SQL subqueries are powerful tools that allow queries to be nested within other queries. They help break down complex queries into smaller, manageable parts, improving readability and performance. Subqueries can be used in SELECT, INSERT, UPDATE, and DELETE statements to perform operations dynamically based on conditions from other queries. This guide covers the types, uses, and best practices of SQL subqueries.
Using SQL Subqueries
A subquery, also known as an inner query or nested query, is a query placed inside another SQL query. It is executed first, and its result is used by the outer query. Subqueries are useful for filtering data, performing calculations, and optimizing complex queries.
Why Use SQL Subqueries?
Subqueries provide several advantages in SQL:
- Simplifies Complex Queries: Breaks down large queries into smaller, more readable components.
- Eliminates Joins in Some Cases: Reduces the need for complex joins.
- Allows Dynamic Filtering: Enables queries based on changing data.
- Supports Aggregation: Can perform calculations before the main query runs.
- Improves Maintainability: Makes SQL code more modular and easier to update.
Types of SQL Subqueries
SQL subqueries can be categorized based on their use case:
- Single-Row Subquery: Returns one value and is used with comparison operators like `=`, `<`, `>`.
SELECT Name FROM Employees WHERE Salary = (SELECT MAX(Salary) FROM Employees);
- Multi-Row Subquery: Returns multiple values and is used with `IN`, `ANY`, `ALL`.

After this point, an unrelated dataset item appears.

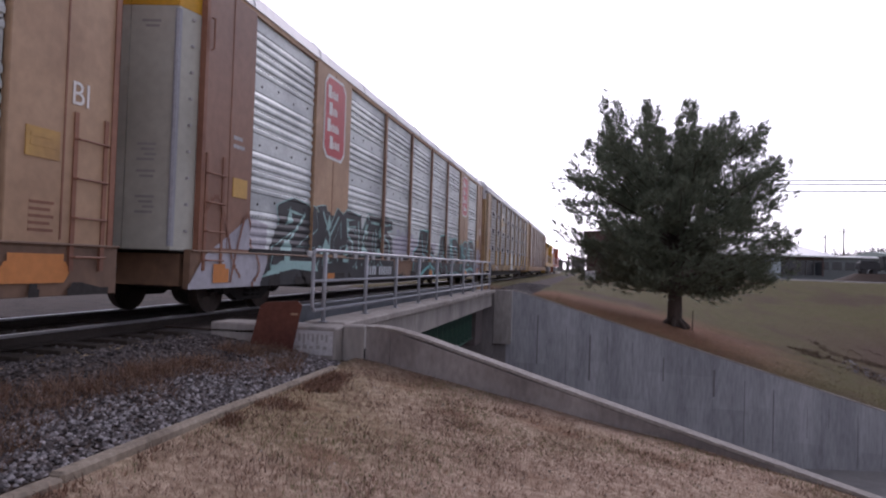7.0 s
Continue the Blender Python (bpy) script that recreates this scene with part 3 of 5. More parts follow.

SELECT Name FROM Employees WHERE DepartmentID IN (SELECT DepartmentID FROM Departments WHERE Location = 'New York');
- Correlated Subquery: Uses values from the outer query and runs once per row.
SELECT Name, Salary FROM Employees E1 WHERE Salary > (SELECT AVG(Salary) FROM Employees E2 WHERE E1.DepartmentID = E2.DepartmentID);
- Nested Subquery: A subquery inside another subquery.
SELECT Name FROM Employees WHERE DepartmentID = (SELECT DepartmentID FROM Departments WHERE ManagerID = (SELECT ID FROM Managers WHERE Name = 'John Doe'));
Using Subqueries in Different SQL Statements
Subqueries can be used in various SQL operations:
- In SELECT Statement: Retrieve computed or filtered values.
SELECT Name, (SELECT COUNT(*) FROM Orders WHERE Orders.CustomerID = Customers.ID) AS OrderCount FROM Customers;
- In INSERT Statement: Insert data based on another query.
INSERT INTO HighSalaryEmployees (ID, Name, Salary) SELECT ID, Name, Salary FROM Employees WHERE Salary > (SELECT AVG(Salary) FROM Employees);
- In UPDATE Statement: Modify values dynamically.
UPDATE Employees SET Bonus = 1000 WHERE DepartmentID = (SELECT DepartmentID FROM Departments WHERE Name = 'Sales');
- In DELETE Statement: Remove records based on a condition.
DELETE FROM Employees WHERE DepartmentID IN (SELECT DepartmentID FROM Departments WHERE Location = 'Closed Office');
Best Practices for SQL Subqueries
To optimize performance and readability, follow these best practices:
- Use Joins When Possible: Joins are often faster than subqueries, especially for large datasets.
- Ensure Indexing: Index the columns used in subquery conditions for better performance.
- Avoid Correlated Subqueries in Large Datasets: They execute once per row, making them slow.
- Use EXISTS Instead of IN for Large Subsets: EXISTS is optimized for checking existence in subqueries.
- Break Down Complex Queries: Use Common Table Expressions (CTEs) for better readability.
Common Errors & How to Avoid Them
- Subquery Returns Multiple Rows Error:
- Cause: Using `=` instead of `IN` for multi-row subqueries.
- Solution: Replace `=` with `IN` or use `LIMIT 1` in the subquery.
- Performance Issues:
- Cause: Running a subquery without indexes.
- Solution: Create indexes on the columns used in the subquery.
- Correlated Subquery Taking Too Long:
- Cause: The subquery executes for each row in the outer query.
- Solution: Use joins or materialized views instead.
Conclusion
SQL subqueries are a valuable tool for performing nested operations and simplifying complex queries. By understanding their types, use cases, and best practices, developers can write efficient SQL statements that improve performance and maintainability. Proper optimization, indexing, and alternative strategies like joins ensure subqueries run efficiently in production environments.